Three distinct types of content were measured: original, retweets, and quoted retweets. The majority of content was in the first category (55%), followed by direct retweets (42%). When considering the type of content generated by each type of account, there were distinct differences. Right Trolls published original material and retweeted others in relatively equal measure: 24% of original content from the IRA was published by Right Trolls, which were also behind 23% of the retweets. Left Trolls on the other had focused more on retweeting: 26% of total retweets came from Left Trolls, whereas these accounts only generated 4% of total original content from the IRA. Conversely, News Feeds focused almost exclusively on original content, i.e., non-retweets.

Digging Deeper

This data was generously made public by FiveThirtyEight in order that others could gather more insight into the purpose and methods behind the IRA and the degree to which it may have influenced the outcome of the US presidential election. The amount of data is massive, split into nine separate files together forming a record stretching thousands of rows. The potential to explore and discover is huge. Here are a few areas one could consider:

  • Translating the content from Non-English accounts, which constituted a significant percentage of the entire data set – What were they saying?
  • Analysis of the content shared on days with heavier volume – What was being shared? Were there important events in the news triggering the surge? Was the IRA able to anticipate or detect when people were surfing online so that they could capitalize on audience size?
  • What was the role of News Feeds? What type of content were they sharing?
  • How were the 2,848 troll accounts communicating/signal boosting one another? Was there an “order of operations” driving how content was disseminated?

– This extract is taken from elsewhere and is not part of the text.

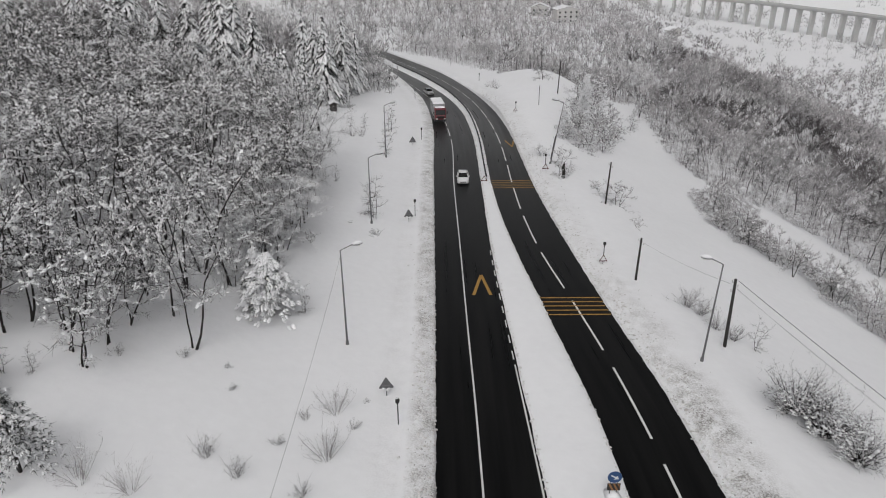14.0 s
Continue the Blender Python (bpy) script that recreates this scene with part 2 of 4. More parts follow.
# ---- mesh helpers ----
class Geo:
    """Vertices and faces of one mesh, gathered piece by piece."""

    def __init__(self):
        self.v, self.f = [], []

    def tube(self, pts, radii, sides=5, cap=True):
        at, n = len(self.v), len(pts)
        for i, p in enumerate(pts):
            a, b = pts[max(i - 1, 0)], pts[min(i + 1, n - 1)]
            t = Vector(b) - Vector(a)
            t = t.normalized() if t.length > 1e-9 else Vector((0, 0, 1))
            u = t.cross(Vector((0.31, 0.95, 0.05)) if abs(t.y) < 0.9 else Vector((1, 0, 0))).normalized()
            w = t.cross(u)
            for k in range(sides):
                c = 2 * math.pi * k / sides
                self.v.append(tuple(Vector(p) + (u * math.cos(c) + w * math.sin(c)) * radii[i]))
        for i in range(n - 1):
            for k in range(sides):
                q = (k + 1) % sides
                self.f.append((at + i * sides + k, at + i * sides + q, at + (i + 1) * sides + q, at + (i + 1) * sides + k))
        if cap:
            self.f.append(tuple(at + k for k in range(sides))[::-1])
            self.f.append(tuple(at + (n - 1) * sides + k for k in range(sides)))
        return self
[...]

It would also be interesting to learn which accounts were the most prolific and uncover more information about the users behind them. Many of the accounts have since been deleted.

This data reveals the degree to which the underbelly of social media can be organized, sophisticated, and fake—something to consider the next time political discourse devolves online. And perhaps the views and opinions that seem to be shared by a majority, aren’t. This too is an important reflection the next time a topic “trends” on social feeds and digital platforms.

In this climate of fake and parody profiles, it would be understandable to view with suspicion accounts that don’t use real photos, post with a particularly strident tone, and have few followers and inconsistent posting histories. Often these accounts follow each other, which can be a sign they are controlled by the same person—someone with an agenda trying to create the illusion of support and consensus where there is none.